There are a few niggling points. Hitchings (note, Hitchings - not Johnson!) is difficult to read because of the language he uses. His prose is littered with huge, latinate words when short, more recognisable ones would do. He goes a bit overboard with adjectives which, again, test the patience of the reader. If his intention was to have you reaching for the dictionary every few pages then it worked.

The book really doesn't know what it wants to be. It refers to Blackadder and other examples of pop culture but, at the same time, speaks like an eighty year old Professor of English. Where there are strokes of genius in this work, they come from Johnson. By staying close to the dictionary and its definitions, this book manages to rise above its pretentious author and make the reader smile.
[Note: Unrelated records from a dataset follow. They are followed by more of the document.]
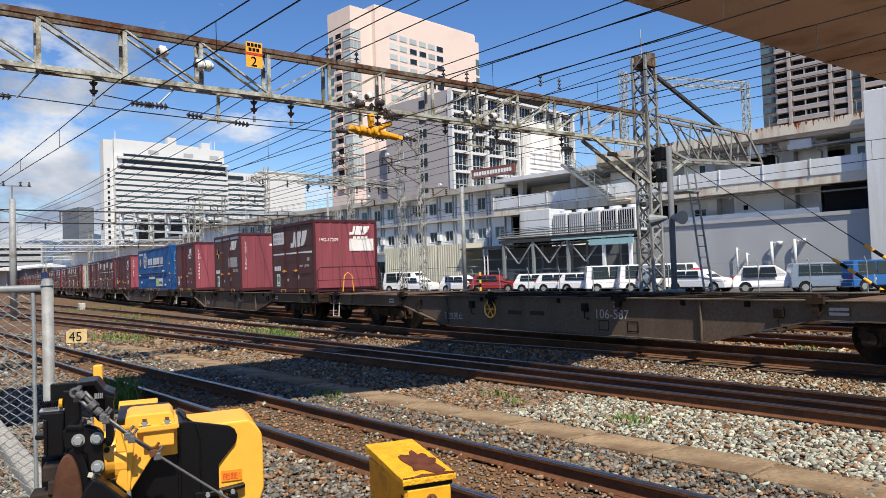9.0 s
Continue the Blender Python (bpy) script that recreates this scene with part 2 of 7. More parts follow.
M_CAR_GREEN = mat("lime_green_car_paint", (0.35, 0.62, 0.06), 0.3, vary=0.02)
M_CAR_BLACK = mat("black_car_paint", (0.02, 0.02, 0.024), 0.2, vary=0.02)
M_TYRE = mat("tyre_rubber", (0.02, 0.02, 0.02), 0.85, vary=0.1)
M_RED_LIGHT = mat("red_lamp_lens", (0.5, 0.015, 0.01), 0.2, vary=0.03)
M_RED = mat("red_paint", (0.55, 0.04, 0.025), 0.5, vary=0.05)
M_GREEN_STICKER = mat("green_sticker", (0.12, 0.30, 0.16), 0.5, vary=0.2)
M_SIGN_BROWN = mat("brown_sign_board", (0.16, 0.06, 0.045), 0.5, vary=0.05)
M_CREAM_SIGN = mat("faded_cream_sign", (0.62, 0.46, 0.22), 0.7, vary=0.08, stain=(0.45, 0.28, 0.12), stain_amount=0.3, stain_scale=6)
M_LEAF = mat("weed_leaf", (0.10, 0.17, 0.035), 0.7, vary=0.2, pieces=0.4)
# The blue of distance haze is mixed into the hill's base colour.
M_HILL = mat("hazy_wooded_hill", (0.075, 0.125, 0.20), 0.9, vary=0.2)
M_TEAL = mat("teal_painted_steel", (0.25, 0.42, 0.45), 0.5, vary=0.05)

# ---- mesh helpers ----


def box(bm, x0, y0, z0, x1, y1, z1, m=None):
    v = [bm.verts.new(c if m is None else m @ Vector(c)) for c in ((x0, y0, z0), (x1, y0, z0), (x1, y1, z0), (x0, y1, z0), (x0, y0, z1), (x1, y0, z1), (x1, y1, z1), (x0, y1, z1))]
    for i in ((3, 2, 1, 0), (4, 5, 6, 7), (0, 1, 5, 4), (1, 2, 6, 5), (2, 3, 7, 6), (3, 0, 4, 7)):
        bm.faces.new([v[k] for k in i])
    return bm


def prism(bm, outline, axis, a, b):
    """An outline of (u, v) pairs pushed along x, y or z from a to b."""
    def at(u, w, d):
        return {"x": (d, u, w), "y": (u, d, w), "z": (u, w, d)}[axis]
    n = len(outline)
    lo = [bm.verts.new(at(u, w, a)) for u, w in outline]
    hi = [bm.verts.new(at(u, w, b)) for u, w in outline]
    bm.faces.new(lo[::-1])
    bm.faces.new(hi)
    for i in range(n):
        bm.faces.new((lo[i], lo[(i + 1) % n], hi[(i + 1) % n], hi[i]))
    bmesh.ops.recalc_face_normals(bm, faces=bm.faces)
    return bm


def basis(p, q):
    w = (Vector(q) - Vector(p)).normalized()
    u = w.cross(Vector((0, 0, 1))) if abs(w.z) < 0.95 else w.cross(Vector((1, 0, 0)))
    u.normalize()
    return u, w.cross(u).normalized()


def rod(bm, p, q, r, n=8, r2=None):
    u, v = basis(p, q)
    p, q = Vector(p), Vector(q)
    r2 = r if r2 is None else r2
    a = [bm.verts.new(p + (u * math.cos(2 * math.pi * i / n) + v * math.sin(2 * math.pi * i / n)) * r) for i in range(n)]
    b = [bm.verts.new(q + (u * math.cos(2 * math.pi * i / n) + v * math.sin(2 * math.pi * i / n)) * r2) for i in range(n)]
    for i in range(n):
        bm.faces.new((a[i], a[(i + 1) % n], b[(i + 1) % n], b[i]))
    bm.faces.new(a[::-1])
    bm.faces.new(b)
    return bm


def bar(bm, p, q, w, h=None):
    """A square or flat bar from p to q."""
    h = h or w
    u, v = basis(p, q)
    p, q = Vector(p), Vector(q)
    c = [u * sx * w / 2 + v * sy * h / 2 for sx, sy in ((-1, -1), (1, -1), (1, 1), (-1, 1))]
    a, b = [bm.verts.new(p + k) for k in c], [bm.verts.new(q + k) for k in c]
    for i in range(4):
        bm.faces.new((a[i], a[(i + 1) % 4], b[(i + 1) % 4], b[i]))
    bm.faces.new(a[::-1])
    bm.faces.new(b)
    return bm


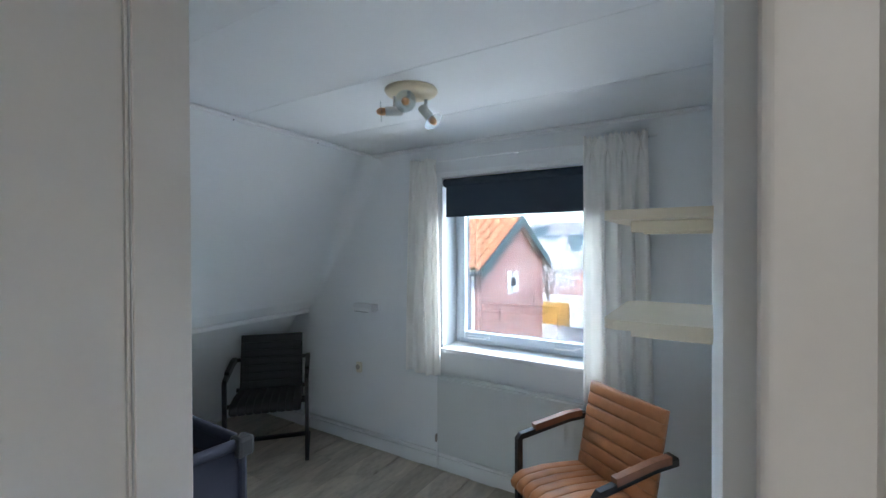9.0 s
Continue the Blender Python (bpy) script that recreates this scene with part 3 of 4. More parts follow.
BED_TURN = Matrix.Translation((2.15, 2.6, 0)) @ pose(0, 0, 0, 0, 0, 4.0) @ Matrix.Translation((-2.15, -2.6, 0))
bed = thing("single_bed", "cream painted wooden single bed frame with an arched headboard", "bed", BED_TURN)
BX0, BX1, BY0, BY1 = 1.735, 2.562, 0.68, 2.60
for y, top in ((BY1, 0.60), (BY0, 0.42)):
    for x in (BX0, BX1):
        p = part("post", B(x - 0.03, x + 0.03, y - 0.03, y + 0.03, 0, top - 0.02, bev=0.01), CREAM, bed)
        part("finial", L([(0.02, -0.02), (0.026, 0.0), (0.03, 0.016), (0.024, 0.032), (0.01, 0.04)], n=18, m=pose(x, y, top - 0.014)), CREAM, p, smooth=True)
bm = bmesh.new()
n = 24
rows = []
for i in range(n + 1):
    u = i / n
    x = BX0 + 0.03 + (BX1 - BX0 - 0.06) * u
    zt = 0.525 + 0.105 * math.sin(math.pi * u) ** 0.8
    rows.append([bm.verts.new((x, y, z)) for y, z in ((BY1 - 0.016, 0.22), (BY1 - 0.016, zt - 0.008), (BY1 - 0.008, zt), (BY1 + 0.008, zt), (BY1 + 0.016, zt - 0.008), (BY1 + 0.016, 0.22))])
for a, b in zip(rows, rows[1:]):
    for k in range(6):
        bm.faces.new((a[k], a[(k + 1) % 6], b[(k + 1) % 6], b[k]))
bm.faces.new(rows[0])
bm.faces.new(rows[-1])
part("headboard", bm, CREAM, bed)
part("footboard", B(BX0 + 0.031, BX1 - 0.031, BY0 - 0.015, BY0 + 0.015, 0.2, 0.36, bev=0.006), CREAM, bed)
for x in (BX0, BX1):
    part("side_rail", B(x - 0.014, x + 0.014, BY0 + 0.031, BY1 - 0.031, 0.22, 0.34, bev=0.005), CREAM, bed)
for i in range(12):
    y = BY0 + 0.1 + i * 0.155
    part("slat", B(BX0 + 0.015, BX1 - 0.015, y, y + 0.07, 0.255, 0.27), PALEWOOD, bed)
MATTRESS = mat("mattress_ticking", (0.75, 0.74, 0.71), 0.9, var=0.04, bump=0.2)
mattress = tagged(mesh_ob("mattress", B(BX0 + 0.03, BX1 - 0.03, BY0 + 0.03, BY1 - 0.03, 0.2705, 0.44, bev=0.03), MATTRESS), "white mattress on the cream bed frame", "mattress")
mattress.matrix_basis = BED_TURN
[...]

Johnson's dictionary is a source of many great lines, wry and poetic by turns (see entries for "thumb" and "oats").

This book is good but, as a general reader, I found it disappointing that the author could not come out of "English teacher mode" to make this book more accessible to the layman.

An enjoyable book about a great achievement
~ Written on Apr 6, 2006. 4 out of 4 users found this review helpful.

Dr Johnson is a quotable figure, but he's not so well known for what he actually wrote, and in this readable book Hitchings tries to redress the balance. It's an interestingly organised study of Johnson's dictionary, Johnson the man and the eighteenth century, but it will perhaps be best received by people who are intrigued by language and have enjoyed books like David Crystal's Stories of English or the more recent Balderdash and Piffle. There are some good anecdotes here, as well as lots of fluent analysis. It's probably less arcane than it sounds, and Hitchings writes with style and a human touch. Recommended.